_Problem_
Copy out the whole listing exactly as written, leaving the pictures behind.

_Source data_
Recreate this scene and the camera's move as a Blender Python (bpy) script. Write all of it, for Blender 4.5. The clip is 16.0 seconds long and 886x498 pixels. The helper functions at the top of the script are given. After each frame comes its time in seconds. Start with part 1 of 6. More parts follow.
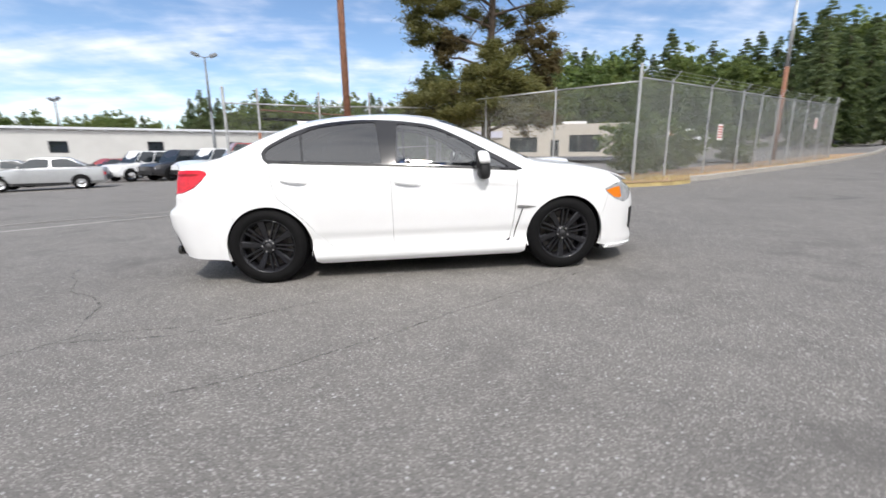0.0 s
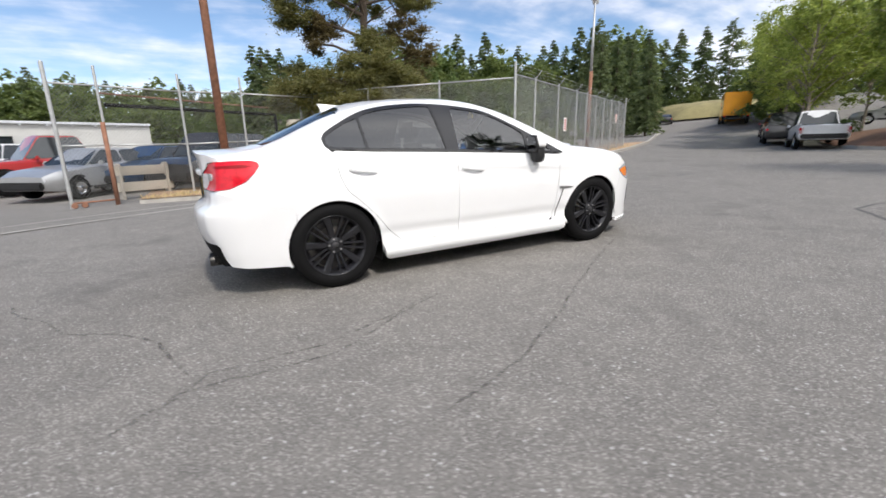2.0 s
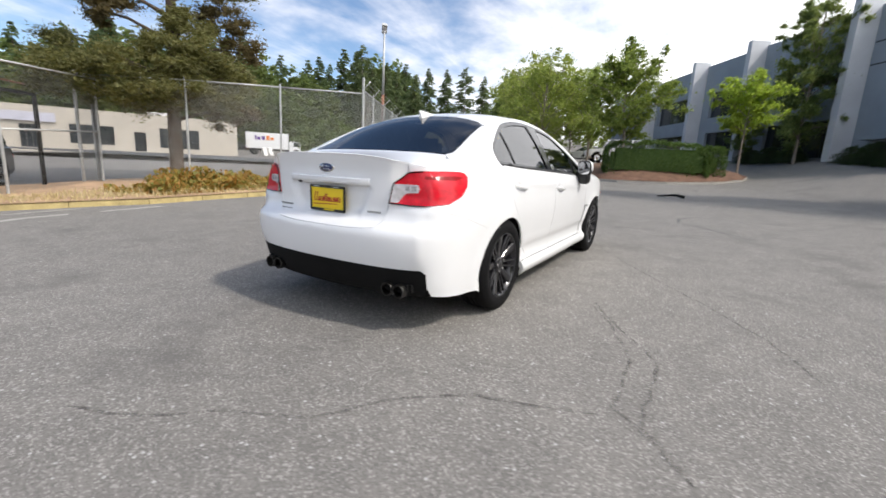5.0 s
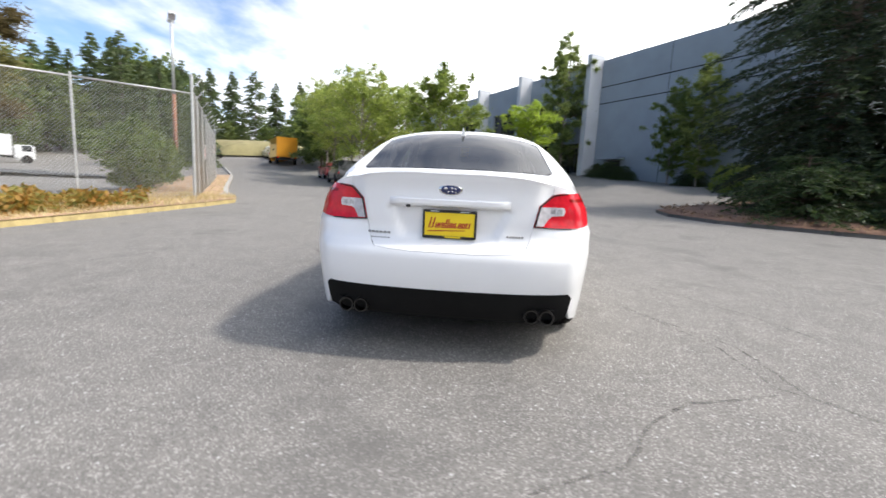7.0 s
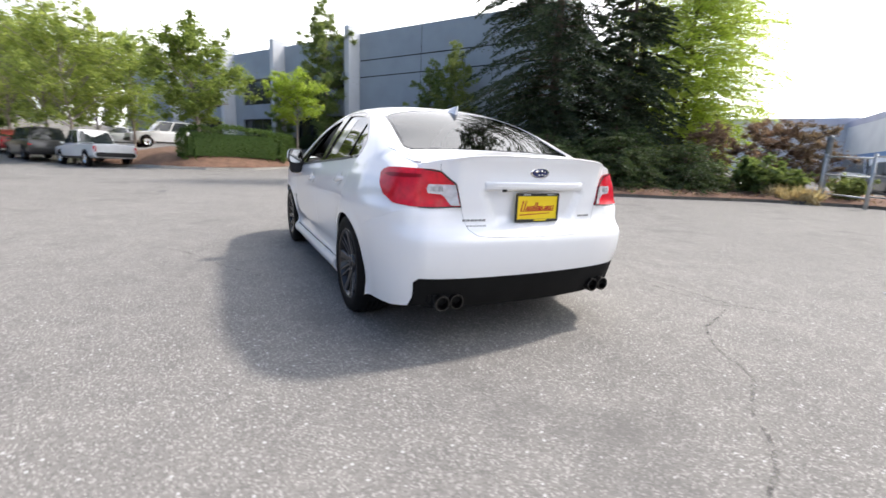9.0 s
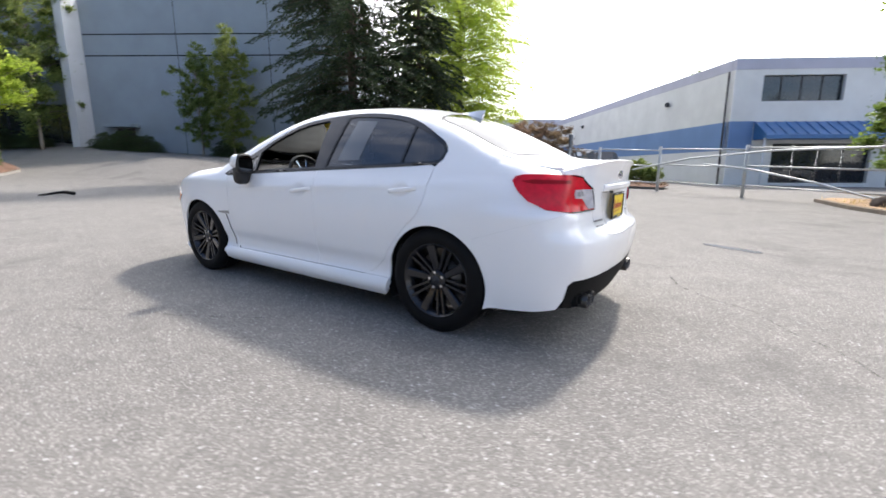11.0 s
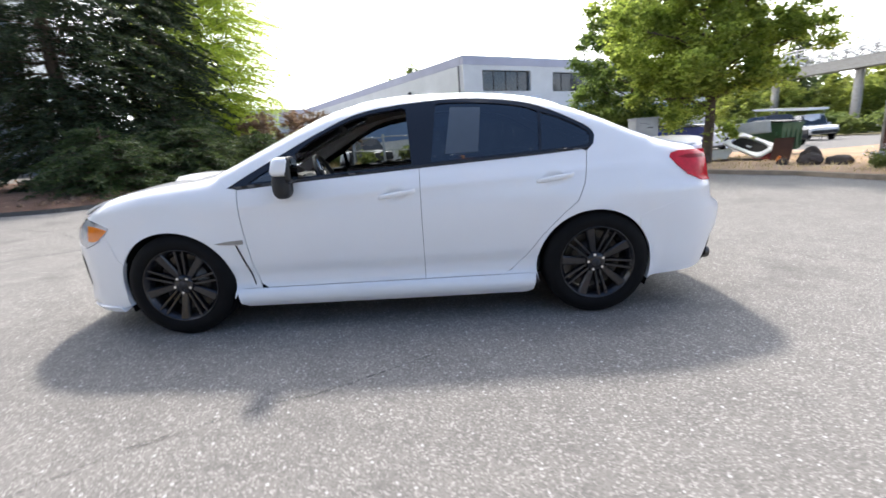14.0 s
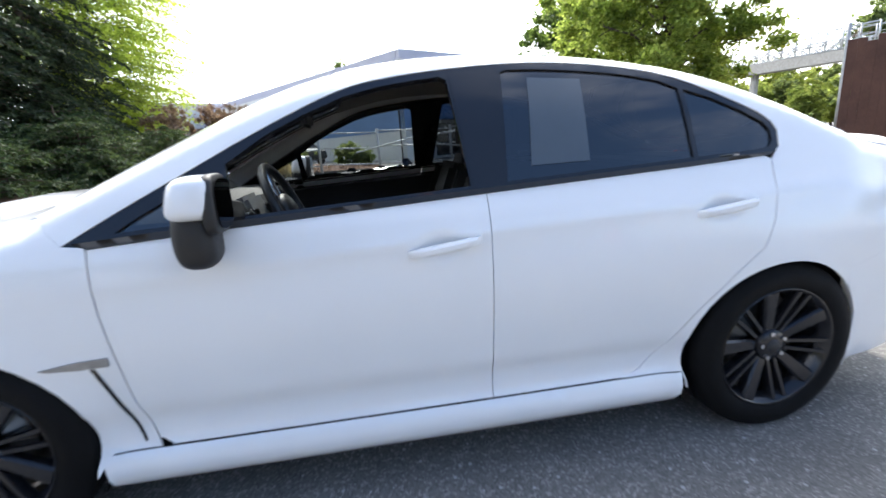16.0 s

_Exercise response_
Recreate this scene and the camera's move as a Blender Python (bpy) script. Write all of it, for Blender 4.5. The clip is 16.0 seconds long and 886x498 pixels. The helper functions at the top of the script are given. After each frame comes its time in seconds. Start with part 1 of 6. More parts follow.
0.0 s
2.0 s
5.0 s
7.0 s
9.0 s
11.0 s
14.0 s
16.0 s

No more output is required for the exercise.